Person to Person is a casual movie, it meanders and takes more pleasure in snatches of clever conversation than in plot. It also reaches for an aesthetic of a pre-digital New York, highlighting characters on a quest for rare vinyl or tracking a crime beat to a watch shop where fellas while away the day chatting idly. All of this pleasant, if not unexpected.
In a familiar conceit that lends itself well to the sprawling metropolis of New York, Person to Person shuttles us through an assortment of lives with a wide range of problems, all working themselves out over the course of a single day. No, Woody Allen didn’t write this, but writer-director Dustin Guy Defa certainly takes some cues from Allen and others, there are even hints of Christopher Guest here.
We follow Claire (Abbi Jacobson) a new (totally untrained and inexperienced) crime reporter at a local rag, as she shadows her lusty new boss, Phil (Michael Cera) on a beat. There’s a corpse and a widow and a busted watch, and a quest for the details sends the duo all over the city. Along the way, Phil shares his outlook and metal tracks from the band in which he plays base, Claire reluctantly wills herself to follow his orders and badger sources for information.
Then there’s Bene (Bene Coopersmith) and Ray (George Sample II). Bene collects and sells records and he’s hot on the trail of a rare Charlie Parker vinyl. His delight transforms to a quest for revenge when he discovers the record is a fake. In between flatfooting it to find the guy who took him for a lot of dough and a subsequent extended bicycle pursuit, he calls his pad to check on Ray, who wronged his lady love and is hiding out from her vengeful brother.
Then there’s Wendy (Tavi Gevinson), she’s meant to be spending the day with her best friend, Melanie (Olivia Luccardi), but when Melanie’s boyfriend turns up with his own (interested) pal, she finds herself an unwilling participant in a painfully transparent set-up.

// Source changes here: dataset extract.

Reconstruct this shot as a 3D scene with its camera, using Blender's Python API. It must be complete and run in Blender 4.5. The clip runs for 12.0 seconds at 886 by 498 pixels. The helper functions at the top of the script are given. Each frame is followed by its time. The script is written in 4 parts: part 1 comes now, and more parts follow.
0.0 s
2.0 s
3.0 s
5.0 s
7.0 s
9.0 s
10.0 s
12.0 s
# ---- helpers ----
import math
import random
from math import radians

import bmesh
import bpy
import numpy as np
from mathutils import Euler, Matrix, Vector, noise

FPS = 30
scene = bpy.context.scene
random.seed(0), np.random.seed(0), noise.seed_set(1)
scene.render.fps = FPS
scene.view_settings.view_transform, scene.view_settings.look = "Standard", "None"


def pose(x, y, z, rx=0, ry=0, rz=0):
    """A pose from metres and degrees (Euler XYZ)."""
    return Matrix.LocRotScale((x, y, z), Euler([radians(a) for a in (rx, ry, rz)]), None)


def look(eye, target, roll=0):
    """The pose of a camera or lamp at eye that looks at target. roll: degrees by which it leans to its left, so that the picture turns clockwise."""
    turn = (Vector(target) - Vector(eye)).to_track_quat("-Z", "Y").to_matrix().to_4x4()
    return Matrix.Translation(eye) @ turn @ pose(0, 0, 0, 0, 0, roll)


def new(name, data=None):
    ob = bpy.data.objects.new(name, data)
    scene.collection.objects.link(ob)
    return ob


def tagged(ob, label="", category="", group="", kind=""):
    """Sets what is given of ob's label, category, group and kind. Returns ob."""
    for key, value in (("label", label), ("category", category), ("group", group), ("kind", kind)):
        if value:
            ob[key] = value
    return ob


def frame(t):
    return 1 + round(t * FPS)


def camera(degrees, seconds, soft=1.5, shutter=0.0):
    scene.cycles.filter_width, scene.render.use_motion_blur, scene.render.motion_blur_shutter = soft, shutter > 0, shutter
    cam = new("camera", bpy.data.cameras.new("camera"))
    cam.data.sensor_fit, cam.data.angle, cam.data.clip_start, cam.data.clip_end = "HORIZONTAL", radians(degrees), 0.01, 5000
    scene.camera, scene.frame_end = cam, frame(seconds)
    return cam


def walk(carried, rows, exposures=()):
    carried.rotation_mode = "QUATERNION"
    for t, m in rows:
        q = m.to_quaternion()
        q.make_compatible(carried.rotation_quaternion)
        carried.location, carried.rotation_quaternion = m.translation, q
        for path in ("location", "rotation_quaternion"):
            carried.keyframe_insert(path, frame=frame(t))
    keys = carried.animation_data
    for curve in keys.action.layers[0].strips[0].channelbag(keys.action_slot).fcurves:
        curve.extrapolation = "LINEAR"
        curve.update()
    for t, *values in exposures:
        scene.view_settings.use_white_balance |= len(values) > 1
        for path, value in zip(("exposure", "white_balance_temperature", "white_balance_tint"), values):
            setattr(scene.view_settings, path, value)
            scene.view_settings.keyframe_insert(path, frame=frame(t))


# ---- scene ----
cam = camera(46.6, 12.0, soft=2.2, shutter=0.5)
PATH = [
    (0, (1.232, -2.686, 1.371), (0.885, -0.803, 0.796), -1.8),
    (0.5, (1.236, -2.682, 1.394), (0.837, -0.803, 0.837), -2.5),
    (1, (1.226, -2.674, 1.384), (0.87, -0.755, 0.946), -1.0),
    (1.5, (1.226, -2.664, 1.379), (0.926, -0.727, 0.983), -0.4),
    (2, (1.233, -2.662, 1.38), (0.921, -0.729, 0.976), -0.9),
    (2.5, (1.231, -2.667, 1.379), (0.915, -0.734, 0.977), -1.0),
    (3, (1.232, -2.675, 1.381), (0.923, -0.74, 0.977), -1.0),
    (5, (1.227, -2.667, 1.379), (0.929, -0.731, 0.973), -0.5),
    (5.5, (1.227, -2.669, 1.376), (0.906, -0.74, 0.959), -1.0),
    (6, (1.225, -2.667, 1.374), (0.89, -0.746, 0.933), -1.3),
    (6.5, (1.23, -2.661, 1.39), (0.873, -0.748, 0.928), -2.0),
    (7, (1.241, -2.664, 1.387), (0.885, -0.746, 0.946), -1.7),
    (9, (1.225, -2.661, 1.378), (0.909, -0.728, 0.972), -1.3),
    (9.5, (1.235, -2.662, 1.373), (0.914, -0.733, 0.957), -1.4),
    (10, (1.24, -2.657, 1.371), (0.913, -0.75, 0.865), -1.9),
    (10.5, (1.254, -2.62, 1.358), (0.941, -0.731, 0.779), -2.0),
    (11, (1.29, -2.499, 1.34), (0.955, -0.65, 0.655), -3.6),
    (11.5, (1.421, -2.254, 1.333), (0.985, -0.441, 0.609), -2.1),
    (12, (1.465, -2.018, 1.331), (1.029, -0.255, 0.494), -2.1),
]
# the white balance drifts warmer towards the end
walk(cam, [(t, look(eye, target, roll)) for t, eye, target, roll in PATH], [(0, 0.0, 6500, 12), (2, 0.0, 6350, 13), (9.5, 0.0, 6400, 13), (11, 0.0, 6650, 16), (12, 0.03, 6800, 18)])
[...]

Unfortunately for Wendy, she doesn’t much care for other people and is prone to feeling feelings so acutely that they overwhelm her. And that’s even before the questions of sexual identity the scenario raises for her — she knows she likes girls, because she’s been with them, but boys are uncharted domain for her.
Through these base narratives, a number of other characters enter the sphere — most delightfully Philip Baker Hall as Jimmy the watch repairman and his friends, who spend an amusing aside analyzing how one of them slept with one of Frank Sinatra’s exes primarily to be able to inquire how his own skills compared.

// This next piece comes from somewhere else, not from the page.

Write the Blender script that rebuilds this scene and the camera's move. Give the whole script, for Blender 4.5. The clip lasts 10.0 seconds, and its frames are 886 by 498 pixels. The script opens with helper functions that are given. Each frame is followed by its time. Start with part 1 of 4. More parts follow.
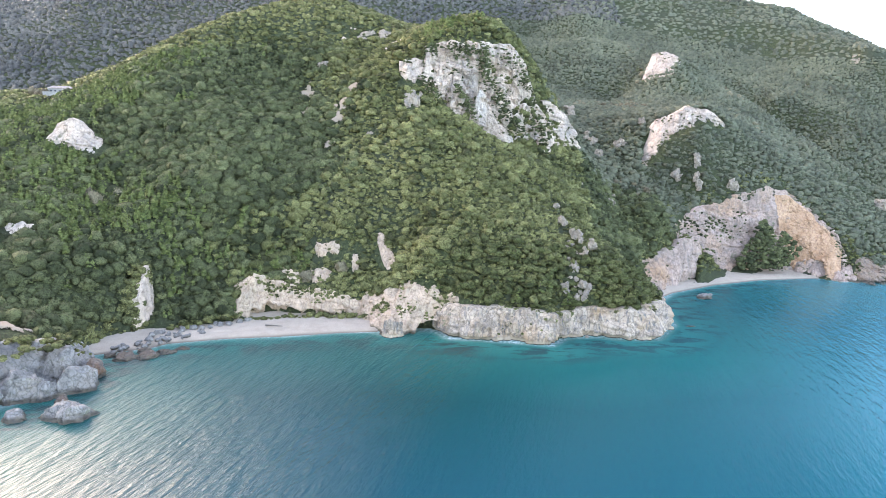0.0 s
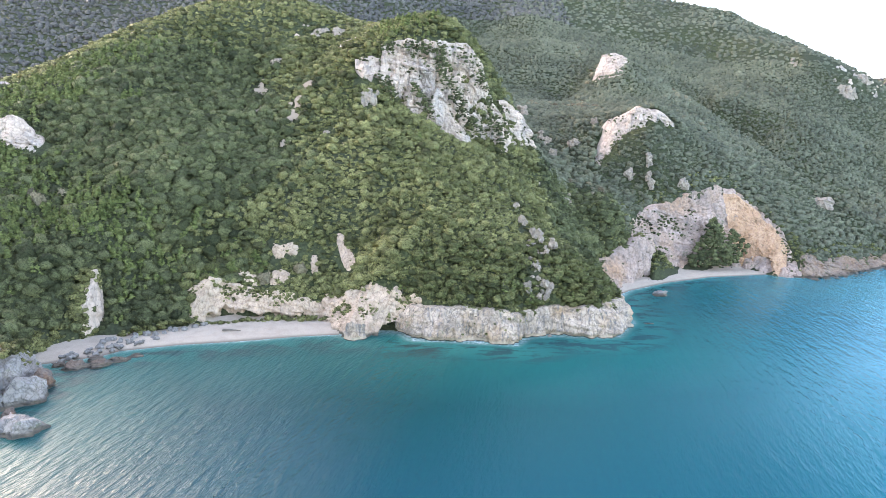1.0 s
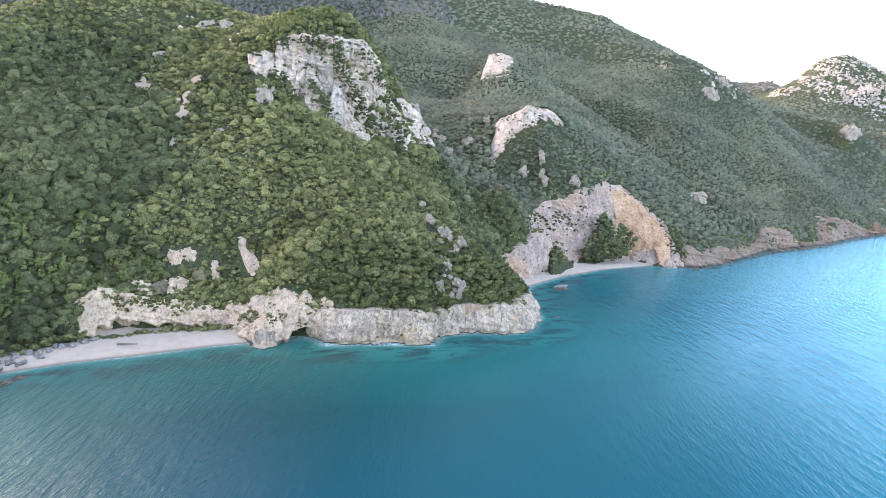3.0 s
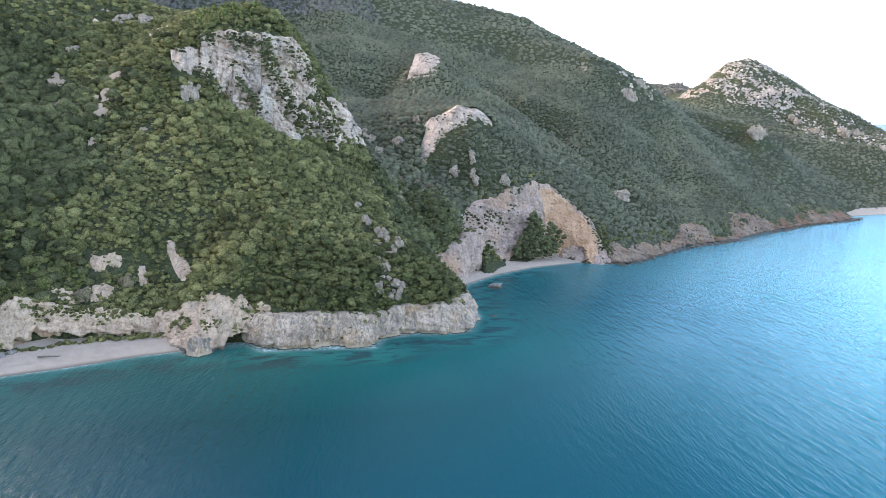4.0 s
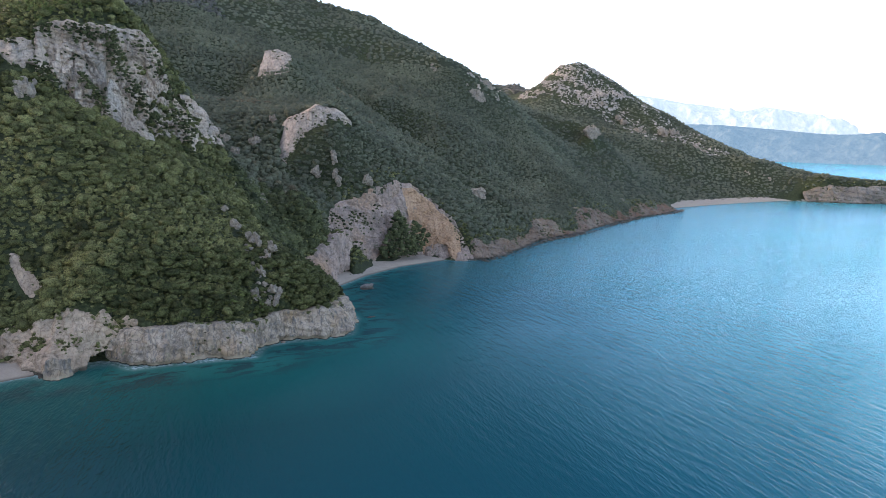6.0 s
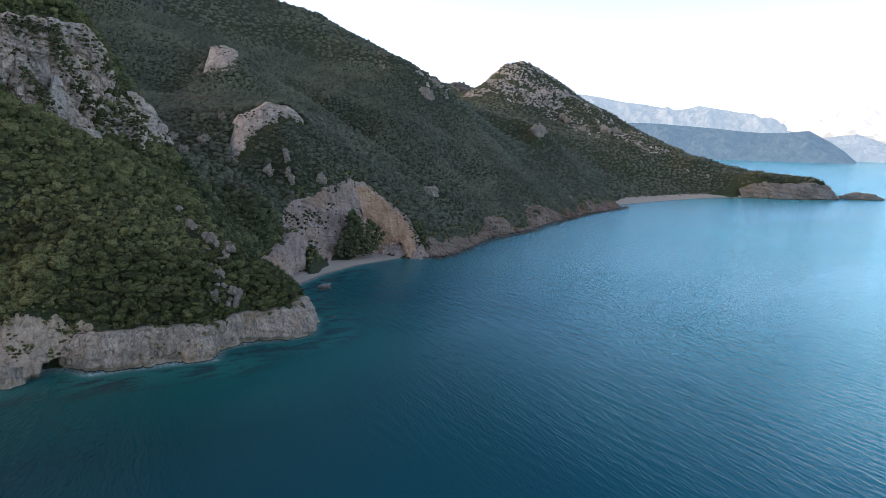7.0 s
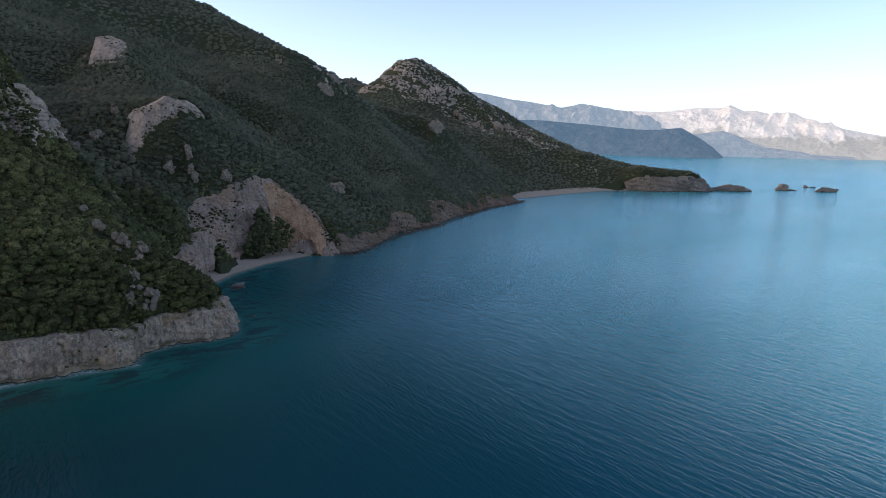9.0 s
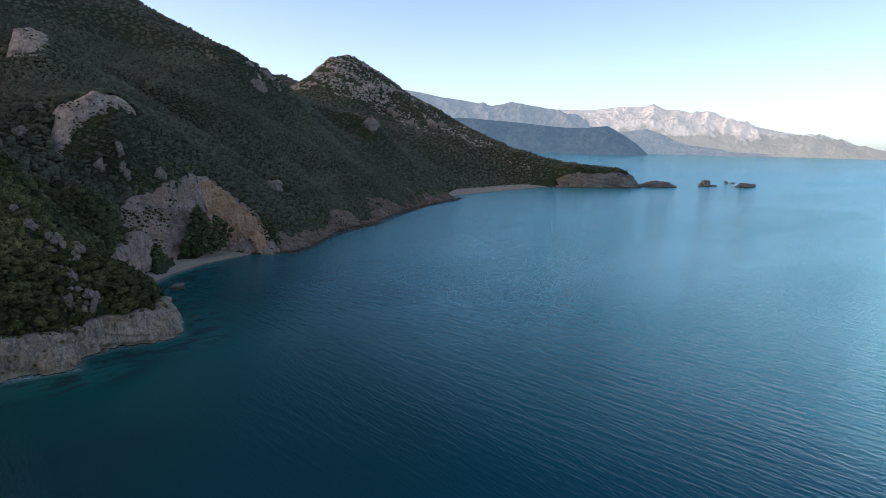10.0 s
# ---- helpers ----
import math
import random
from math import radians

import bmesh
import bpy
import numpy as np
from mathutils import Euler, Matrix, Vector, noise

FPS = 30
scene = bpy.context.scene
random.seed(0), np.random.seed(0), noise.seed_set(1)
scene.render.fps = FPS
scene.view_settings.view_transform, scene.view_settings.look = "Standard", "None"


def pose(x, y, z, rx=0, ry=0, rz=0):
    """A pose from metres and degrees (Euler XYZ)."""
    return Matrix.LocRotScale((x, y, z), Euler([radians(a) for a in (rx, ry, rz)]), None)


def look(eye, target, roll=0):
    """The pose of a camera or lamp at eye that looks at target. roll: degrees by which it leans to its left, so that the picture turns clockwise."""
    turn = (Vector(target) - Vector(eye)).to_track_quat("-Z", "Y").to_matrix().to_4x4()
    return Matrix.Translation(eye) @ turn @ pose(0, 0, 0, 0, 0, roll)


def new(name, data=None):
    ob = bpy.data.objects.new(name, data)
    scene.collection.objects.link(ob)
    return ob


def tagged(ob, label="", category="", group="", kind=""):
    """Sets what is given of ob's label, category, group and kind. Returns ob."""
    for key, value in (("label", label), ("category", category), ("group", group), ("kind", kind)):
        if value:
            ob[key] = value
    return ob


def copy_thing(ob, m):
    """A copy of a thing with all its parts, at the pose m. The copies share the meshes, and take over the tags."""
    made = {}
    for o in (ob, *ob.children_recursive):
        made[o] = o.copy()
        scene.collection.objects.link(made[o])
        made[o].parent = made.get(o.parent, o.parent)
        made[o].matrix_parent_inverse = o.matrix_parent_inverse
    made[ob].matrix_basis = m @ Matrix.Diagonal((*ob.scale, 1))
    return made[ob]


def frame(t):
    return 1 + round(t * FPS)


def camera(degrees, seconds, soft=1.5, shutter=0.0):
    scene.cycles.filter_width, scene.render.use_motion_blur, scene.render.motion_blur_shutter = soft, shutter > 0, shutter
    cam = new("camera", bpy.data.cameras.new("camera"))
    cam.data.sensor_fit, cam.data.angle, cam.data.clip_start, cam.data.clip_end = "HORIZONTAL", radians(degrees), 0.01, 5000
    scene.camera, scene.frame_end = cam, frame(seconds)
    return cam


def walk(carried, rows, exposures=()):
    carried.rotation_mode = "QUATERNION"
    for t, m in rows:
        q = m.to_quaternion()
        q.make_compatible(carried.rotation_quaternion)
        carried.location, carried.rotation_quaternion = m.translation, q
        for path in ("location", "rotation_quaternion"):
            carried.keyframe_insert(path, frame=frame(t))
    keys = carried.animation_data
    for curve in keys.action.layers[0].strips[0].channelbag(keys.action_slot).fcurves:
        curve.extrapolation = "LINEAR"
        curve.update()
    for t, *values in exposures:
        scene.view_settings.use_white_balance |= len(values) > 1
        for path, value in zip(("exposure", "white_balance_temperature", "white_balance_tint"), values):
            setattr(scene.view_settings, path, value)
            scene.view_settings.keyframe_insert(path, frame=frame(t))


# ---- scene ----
cam = camera(64.22, 10.0, soft=0.4)
PATH = [
    (0.0, look((-0.00, 0.00, 80.00), (-0.000, 98.734, 64.138), 1.335)),
    (0.5, look((-2.88, 1.54, 79.90), (0.747, 100.214, 64.053), 1.444)),
    (1.0, look((-5.94, 3.09, 79.81), (1.468, 101.562, 64.039), 1.513)),
    (1.5, look((-8.98, 4.55, 79.73), (2.021, 102.697, 64.024), 1.532)),
    (2.0, look((-12.05, 6.13, 79.62), (2.997, 103.734, 63.920), 1.553)),
    (2.5, look((-14.97, 7.76, 79.42), (4.267, 104.639, 63.785), 1.543)),
    (4.0, look((-23.95, 12.76, 79.54), (10.626, 105.322, 64.176), 1.596)),
    (4.5, look((-27.04, 14.20, 79.80), (12.468, 104.785, 64.520), 1.629)),
    (5.0, look((-30.23, 15.59, 80.05), (14.664, 103.643, 64.846), 1.638)),
    (5.5, look((-33.19, 16.97, 80.26), (16.719, 102.304, 65.186), 1.603)),
    (7.0, look((-42.59, 22.70, 80.53), (17.878, 100.898, 65.418), 1.654)),
    (7.5, look((-45.48, 24.31, 80.42), (17.751, 100.285, 65.286), 1.689)),
    (8.0, look((-48.49, 25.88, 80.23), (17.641, 99.359, 65.106), 1.661)),
    (8.5, look((-51.47, 27.45, 79.92), (17.389, 98.370, 64.798), 1.617)),
    (9.0, look((-54.53, 29.16, 79.53), (17.244, 97.124, 64.379), 1.576)),
    (9.5, look((-57.37, 30.90, 79.11), (17.352, 95.605, 63.965), 1.603)),
    (10.0, look((-60.32, 32.74, 78.65), (17.662, 93.480, 63.481), 1.575)),
]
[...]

It is in such moments that Person to Person is most delightful. And though Jacobson’s pitch perfect reactions to Cera’s awkward advances are source of much humor and Bene’s ludicrous, dogged bike pursuit earns plenty of laughs, it’s the storyline with relative newcomer Tavi Gevinson — who founded Rookie by the way — that proves to be the most uproarious and compelling trajectory in the film. Gevinson’s complex and wry performance stands out from the ensemble and she practically radiates star power. If Defa is so inclined, a whole movie starring Wendy and her pals would be a welcome spinoff.
Person to Person is uneven — with storylines sometimes losing interest and very low stakes for all of the characters — but it is frequently hilarious and quirkily charming. As loosely plotted films that follow random bunches of people around go, this is quite a good one.